AMSTERDAM ⸺ Dominant Denmark thrashed Wales 4-0 to sweep into the European Championship quarter-finals on Saturday and continue a wave of positive emotion generated by sympathy for Christian Eriksen.
The midfielder, who is recovering from a cardiac arrest during Denmark’s opening game, was remembered at the start of the last 16 game in Amsterdam, again inspiring teammates.
Forward Kasper Dolberg struck in each half while Joakim Maehle and Martin Braithwaite got in on the act late on, enabling Danes to dream of repeating their 1992 Euros win while banishing Welsh hopes of matching their 2016 semi-final run.
Dolberg, making his first start of the tournament, gave his side the lead with a fine individual goal in the 27th minute, curling into the top corner from outside the area.
He doubled Denmark’s advantage in Amsterdam early in the second half, ruthlessly pouncing on a loose ball after Wales failed to clear a cross following a galloping run down the right wing from Dolberg’s strike partner Braithwaite.
“This is total madness. It’s surreal. It was here it all started for me, and to play here again in this setting was insane,” said Dolberg, who began his career at Ajax in the same stadium.
Braithwaite missed a glaring opportunity to add to Denmark’s lead but Maehle sealed the win in the 88th minute.
Wales’ frustrations spilled over when Harry Wilson was sent off for a wild tackle on Maehle in added time.
Braithwaite finally got the goal he had craved by netting at the death, though he had to wait for a lengthy VAR review.
Denmark head to Baku next Saturday to face either the Netherlands or Czech Republic in the last eight.
“It’s something bigger going on for Denmark than just what’s happening on the pitch. It’s obvious they’re doing this for Christian Eriksen,” said former Wales player Ashley Williams.

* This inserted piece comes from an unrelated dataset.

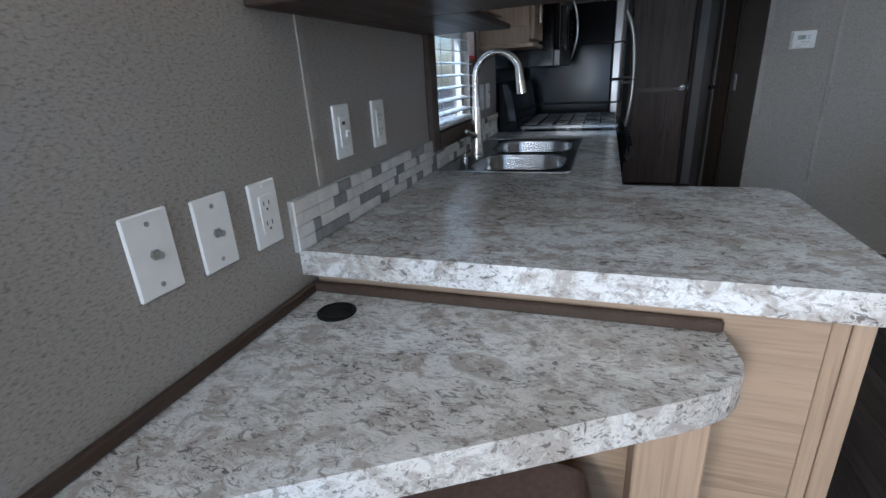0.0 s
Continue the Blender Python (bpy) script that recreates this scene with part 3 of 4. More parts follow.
d1 = hall_door("door_1", (1.02, YE, 0), "closed grey-brown wood door in a dark frame at the hall's end")
part("casing", Shape().box(0.695, 0.745, YE - 0.02, YE, 0, 1.945, 0.004).box(1.295, 1.34, YE - 0.02, YE, 0, 1.945, 0.004).box(0.695, 1.34, YE - 0.02, YE, 1.945, 1.99, 0.004), M_TRIM, d1)
part("leaf", Shape().box(0.747, 1.293, YE + 0.012, YE + 0.045, 0.003, 1.936, 0.003), M_DOOR_Z, d1)
part("mid_rail", Shape().box(0.76, 1.28, YE + 0.0095, YE + 0.0125, 0.935, 0.99, 0.001), wood("grey_brown_rail", *DOORW, "x", 0.4, 0.8, 0.8), d1)
pieces("stile", ((0.75, 0.815, YE + 0.0105, YE + 0.0125, 0.01, 1.93), (1.225, 1.29, YE + 0.0105, YE + 0.0125, 0.01, 1.93)), M_DOOR_Z, d1, 0.0005)
lv = part("lever", Shape().rod((1.255, YE + 0.012, 0.975), (1.255, YE - 0.002, 0.975), 0.028, 20).rod((1.255, YE - 0.002, 0.975), (1.255, YE - 0.04, 0.975), 0.01, 12).tube([(1.262, YE - 0.038, 0.975), (1.22, YE - 0.041, 0.974), (1.17, YE - 0.038, 0.968)], [0.009, 0.009, 0.006], 10), M_CHROME, d1, "chrome lever handle", True)
part("strike", Shape().box(1.296, 1.306, YE - 0.022, YE - 0.02, 0.955, 0.995), M_CHROME, d1)
part("hinge", Shape().rod((0.748, YE + 0.006, 0.2), (0.748, YE + 0.006, 0.27), 0.006, 8).rod((0.748, YE + 0.006, 1.66), (0.748, YE + 0.006, 1.73), 0.006, 8), M_CHROME, d1)

d2 = hall_door("door_2", (1.42, 4.9, 0), "closed dark wood side door in the hall wall")
part("casing", Shape().box(1.40, 1.42, 4.51, 4.57, 0, 1.99, 0.004).box(1.40, 1.42, 5.23, 5.29, 0, 1.99, 0.004).box(1.40, 1.42, 4.51, 5.29, 1.99, 2.05, 0.004), M_TRIM, d2)
part("leaf", Shape().box(1.43, 1.463, 4.574, 5.226, 0.012, 1.985, 0.003), M_DOOR_Z, d2)
part("knob", Shape().rod((1.43, 5.15, 1.0), (1.405, 5.15, 1.0), 0.012, 10).lathe([(0.012, 0.0), (0.026, -0.01), (0.028, -0.022), (0.02, -0.034), (0.002, -0.038)], (1.408, 5.15, 1.0), 16, "x"), M_CHROME, d2, "chrome knob", True)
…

Denmark were playing away from Copenhagen for the first time but still counted on loud support as thousands of their fans descended on the Johan Cruyff Arena and outnumbered the Welsh.
Kasper Hjulmand’s side were without injured striker Yussuf Poulsen, who had scored in the 2-1 defeat to Belgium and 4-1 thumping of Russia which propelled them into the last 16.

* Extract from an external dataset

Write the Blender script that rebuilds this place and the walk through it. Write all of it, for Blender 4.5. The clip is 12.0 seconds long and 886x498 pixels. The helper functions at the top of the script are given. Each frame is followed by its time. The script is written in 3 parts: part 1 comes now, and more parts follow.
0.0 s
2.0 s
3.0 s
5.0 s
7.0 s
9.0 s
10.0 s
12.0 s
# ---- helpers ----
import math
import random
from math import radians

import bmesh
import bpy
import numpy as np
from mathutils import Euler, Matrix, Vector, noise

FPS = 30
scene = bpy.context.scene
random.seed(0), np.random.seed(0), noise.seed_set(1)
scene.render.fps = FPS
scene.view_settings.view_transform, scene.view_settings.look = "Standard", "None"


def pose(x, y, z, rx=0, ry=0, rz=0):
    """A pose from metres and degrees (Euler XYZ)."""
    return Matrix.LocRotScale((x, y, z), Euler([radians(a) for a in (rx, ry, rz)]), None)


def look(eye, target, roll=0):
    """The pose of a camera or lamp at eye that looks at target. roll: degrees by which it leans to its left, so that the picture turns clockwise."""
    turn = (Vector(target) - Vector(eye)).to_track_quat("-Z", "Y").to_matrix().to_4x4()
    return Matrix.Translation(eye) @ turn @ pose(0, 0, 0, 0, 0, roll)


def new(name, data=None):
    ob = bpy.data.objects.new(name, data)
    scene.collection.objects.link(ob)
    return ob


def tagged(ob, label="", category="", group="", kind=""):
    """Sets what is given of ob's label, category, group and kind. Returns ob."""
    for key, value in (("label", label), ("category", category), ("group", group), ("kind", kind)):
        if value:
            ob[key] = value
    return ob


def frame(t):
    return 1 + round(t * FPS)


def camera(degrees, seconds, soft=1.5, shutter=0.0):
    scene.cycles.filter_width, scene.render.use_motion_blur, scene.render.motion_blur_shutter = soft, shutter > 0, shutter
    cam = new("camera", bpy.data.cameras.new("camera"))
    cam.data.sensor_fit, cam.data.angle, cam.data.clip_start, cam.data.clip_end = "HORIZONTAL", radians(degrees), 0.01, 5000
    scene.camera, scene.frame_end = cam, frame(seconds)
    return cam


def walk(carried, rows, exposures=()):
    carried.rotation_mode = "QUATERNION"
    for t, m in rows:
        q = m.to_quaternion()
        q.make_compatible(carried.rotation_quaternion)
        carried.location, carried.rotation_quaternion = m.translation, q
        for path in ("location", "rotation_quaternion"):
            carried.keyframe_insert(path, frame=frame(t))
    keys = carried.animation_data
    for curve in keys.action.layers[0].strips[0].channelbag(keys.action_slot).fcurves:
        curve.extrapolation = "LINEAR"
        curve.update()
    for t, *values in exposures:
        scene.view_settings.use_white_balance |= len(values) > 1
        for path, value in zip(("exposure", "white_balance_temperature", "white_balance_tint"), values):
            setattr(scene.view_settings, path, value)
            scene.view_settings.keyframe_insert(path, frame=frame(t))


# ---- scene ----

Yet in a sign of the team’s unity, the player joined his team on the pitch to sing the national anthem before kickoff, standing side-by-side with the substitutes and coaching staff.
Wales had a flurry of early attacks and talisman Gareth Bale nearly gave them an early lead when he went for goal from range.

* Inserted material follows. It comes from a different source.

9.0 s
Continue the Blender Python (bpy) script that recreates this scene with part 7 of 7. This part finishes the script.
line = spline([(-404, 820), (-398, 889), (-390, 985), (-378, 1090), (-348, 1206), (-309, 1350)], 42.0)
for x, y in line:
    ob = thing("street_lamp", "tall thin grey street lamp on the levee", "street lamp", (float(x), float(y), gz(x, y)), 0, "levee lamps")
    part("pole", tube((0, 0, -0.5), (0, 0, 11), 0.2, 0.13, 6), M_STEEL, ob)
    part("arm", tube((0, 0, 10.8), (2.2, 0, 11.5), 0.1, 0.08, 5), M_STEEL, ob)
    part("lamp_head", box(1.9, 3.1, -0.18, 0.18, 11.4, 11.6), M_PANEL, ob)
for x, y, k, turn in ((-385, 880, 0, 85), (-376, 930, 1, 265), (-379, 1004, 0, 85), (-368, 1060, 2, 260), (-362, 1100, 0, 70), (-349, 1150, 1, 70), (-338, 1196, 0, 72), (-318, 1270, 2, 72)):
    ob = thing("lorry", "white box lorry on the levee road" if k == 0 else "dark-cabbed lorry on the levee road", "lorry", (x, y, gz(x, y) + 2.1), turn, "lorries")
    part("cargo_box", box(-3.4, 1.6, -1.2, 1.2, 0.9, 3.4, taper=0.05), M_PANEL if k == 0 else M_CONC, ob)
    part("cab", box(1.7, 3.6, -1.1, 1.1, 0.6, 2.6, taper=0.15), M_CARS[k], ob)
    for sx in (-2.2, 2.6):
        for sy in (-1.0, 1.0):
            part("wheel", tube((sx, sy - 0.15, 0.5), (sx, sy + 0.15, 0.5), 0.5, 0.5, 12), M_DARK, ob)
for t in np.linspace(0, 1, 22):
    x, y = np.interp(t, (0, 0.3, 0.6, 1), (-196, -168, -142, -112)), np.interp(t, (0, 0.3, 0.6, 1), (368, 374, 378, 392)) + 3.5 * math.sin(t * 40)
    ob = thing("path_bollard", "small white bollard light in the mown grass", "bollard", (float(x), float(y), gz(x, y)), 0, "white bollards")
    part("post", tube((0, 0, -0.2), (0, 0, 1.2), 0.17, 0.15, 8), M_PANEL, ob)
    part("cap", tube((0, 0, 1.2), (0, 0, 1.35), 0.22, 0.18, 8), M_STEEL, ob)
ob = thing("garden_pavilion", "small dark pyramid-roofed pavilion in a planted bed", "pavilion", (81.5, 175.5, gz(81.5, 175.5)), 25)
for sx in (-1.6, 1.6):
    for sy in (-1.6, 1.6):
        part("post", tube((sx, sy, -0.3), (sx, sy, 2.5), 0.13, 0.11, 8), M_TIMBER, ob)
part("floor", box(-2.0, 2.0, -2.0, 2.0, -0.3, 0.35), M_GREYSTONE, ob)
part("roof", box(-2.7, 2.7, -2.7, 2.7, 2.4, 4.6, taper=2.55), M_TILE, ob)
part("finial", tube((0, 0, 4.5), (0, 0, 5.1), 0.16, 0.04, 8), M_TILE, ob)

“It’s not how we wanted the game to go, from our point of view we started very well and then the game changed,” Bale said.
“We tried to play in the second half but made a mistake to concede which killed the momentum on our side.”
More than compensating for Poulsen’s absence, Dolberg had more luck than Bale with a distance strike that flew past helpless Wales keeper Danny Ward for the Danes’ opener.
Denmark hardly looked back from then on, dominating possession and chances as Wales failed to recreate the fighting spirit of their famous run in France five years ago.
“We needed to play at the best level we could today, we weren’t able to do it. We were up against an accomplished side. Tactically Denmark understood what they needed to do,” said former Wales coach Mark Hughes.